Buda, on the western side of the River, is where you'll find the 100-year-old Fisherman's Bastion. The seven turrets represent Hungarian tribes, and the structure was built as a tribute to the city's fishermen. The Royal Palace is located atop Castle Hill on the site where the original castle once stood. The palace towers above the city's castle district, famous for its baroque architecture and cafe-lined narrow streets, many of which follow medieval paths constructed in the 13th century. When Buda was liberated from the Turks, the castle was completely destroyed but in the 18th century, a smaller baroque palace was constructed, and it's this which forms the core structure of the present-day palace. Today, it houses the Hungarian National Gallery, the Budapest History Museum and the National Library. The Chain bridge which connects Buda with Pest was the first to connect the two halves of the city. It was built in 1849 by Scotsman Adam Clark, and financed by Count István Széchenyi. In 1820, the count crossed the river on a pontoon bridge, but the weather changed and it was a week before he could return home, hence his decision to fund a more permanent method of travelling between Buda and Pest.
Budapest: fast facts
Budapest is divided into 22 districts
- Budapest was created in 1873 through the joining of Buda, Pest and Old Buda
- Budapest has a population of 1.7 million
- The currency is the Forint (HUF)
- Budapest is on Central European Time (GMT+1, EST+6)
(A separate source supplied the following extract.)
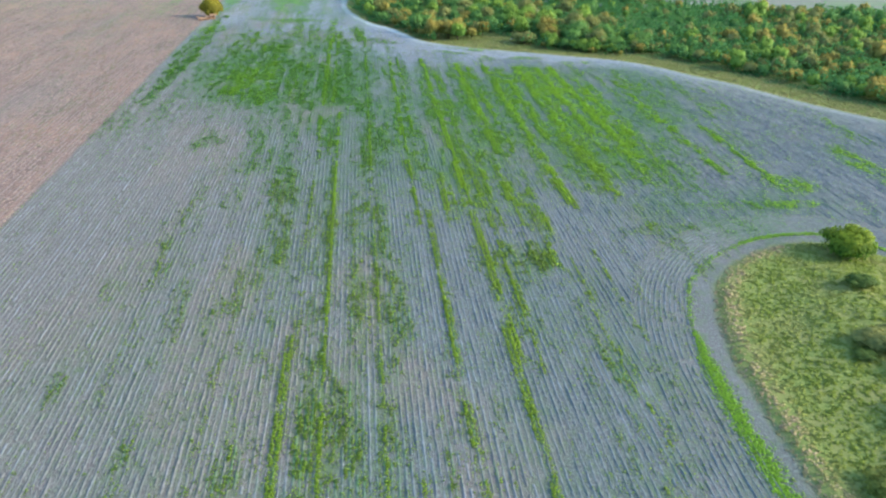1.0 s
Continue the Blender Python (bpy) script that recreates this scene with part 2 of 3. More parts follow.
def dull(x, y):
    """Where the plants are thin and olive: the drier first part of the field."""
    return 0.8 * step(48, 30, x) * step(150, 95, y + 14 * (fbm(x / 8, y / 12) - 0.5))


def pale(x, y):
    """Where the straw on the rows and the turning strip is pale, towards the far end."""
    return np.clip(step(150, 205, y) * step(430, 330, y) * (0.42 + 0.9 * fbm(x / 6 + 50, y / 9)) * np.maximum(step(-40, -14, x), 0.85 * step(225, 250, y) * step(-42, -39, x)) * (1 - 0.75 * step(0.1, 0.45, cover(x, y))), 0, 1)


# ---- materials ----
class Mat:
    """A node material with short ways to add nodes."""

    def __init__(self, name, rough=0.9, spec=0.2):
        self.m = bpy.data.materials.new(name)
        self.m.use_nodes = True
        self.t = self.m.node_tree
        self.b = self.t.nodes["Principled BSDF"]
        self.b.inputs["Roughness"].default_value = rough
        self.b.inputs["Specular IOR Level"].default_value = spec
        self.pos = self.t.nodes.new("ShaderNodeNewGeometry").outputs["Position"]

    def node(self, kind, **inputs):
        n = self.t.nodes.new(kind)
        for k, v in inputs.items():
            self.put(n.inputs[k], v)
        return n

    def put(self, socket, v):
        if isinstance(v, bpy.types.NodeSocket):
            self.t.links.new(v, socket)
        elif isinstance(v, tuple) and len(v) == 3 and socket.type == "RGBA":
            socket.default_value = (*v, 1)
        else:
            socket.default_value = v

    def attr(self, name):
        n = self.t.nodes.new("ShaderNodeAttribute")
        n.attribute_name = name
        return n.outputs["Fac"]

    def math(self, op, a, b=0.0, clamp=False):
        n = self.t.nodes.new("ShaderNodeMath")
        n.operation, n.use_clamp = op, clamp
        self.put(n.inputs[0], a)
        self.put(n.inputs[1], b)
        return n.outputs[0]

    def noise(self, scale, detail=3.0, stretch=(1, 1, 1), rough=0.55):
        v = self.t.nodes.new("ShaderNodeVectorMath")
        v.operation = "MULTIPLY"
        self.put(v.inputs[0], self.pos)
        v.inputs[1].default_value = stretch
        n = self.t.nodes.new("ShaderNodeTexNoise")
        self.put(n.inputs["Vector"], v.outputs[0])
        n.inputs["Scale"].default_value, n.inputs["Detail"].default_value, n.inputs["Roughness"].default_value = scale, detail, rough
        return n.outputs["Fac"]

    def span(self, v, a, b, lo=0.0, hi=1.0):
        n = self.t.nodes.new("ShaderNodeMapRange")
        self.put(n.inputs["Value"], v)
        for k, q in zip(("From Min", "From Max", "To Min", "To Max"), (a, b, lo, hi)):
            self.put(n.inputs[k], q)
        return n.outputs[0]

    def mix(self, f, a, b, blend="MIX"):
        n = self.t.nodes.new("ShaderNodeMix")
        n.data_type, n.blend_type = "RGBA", blend
        self.put(n.inputs["Factor"], f)
        self.put(n.inputs[6], a)
        self.put(n.inputs[7], b)
        return n.outputs[2]

    def leafy(self, colour, share):
        """Thin leaves: part of the light comes through."""
        self.put(self.b.inputs["Base Color"], colour)
        tr = self.node("ShaderNodeBsdfTranslucent", Color=colour)
        mx = self.node("ShaderNodeMixShader", Fac=share)
        self.t.links.new(self.b.outputs[0], mx.inputs[1])
        self.t.links.new(tr.outputs[0], mx.inputs[2])
        self.t.links.new(mx.outputs[0], self.t.nodes["Material Output"].inputs["Surface"])
        return self.m

    def done(self, colour, bump=None, strength=0.4, dist=0.05):
        self.put(self.b.inputs["Base Color"], colour)
        if bump is not None:
            n = self.node("ShaderNodeBump", Height=bump, Strength=strength, Distance=dist)
            self.t.links.new(n.outputs[0], self.b.inputs["Normal"])
        return self.m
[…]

- The city is divided into 22 districts
- Budapest has Europe's oldest underground Metro system
- In the summer, the temperature ranges between 90-100F (32-35°C). Winters are cold, and the temperature can plummet to -10°C
Getting there and away
Easyjet flies to Budapest from London Gatwick and Luton airports. There are daily flights from London Gatwick to Budapest, with return fares starting from £68.48. Flights from Luton to Budapest run up to four times per week, with return fares starting from £51.48.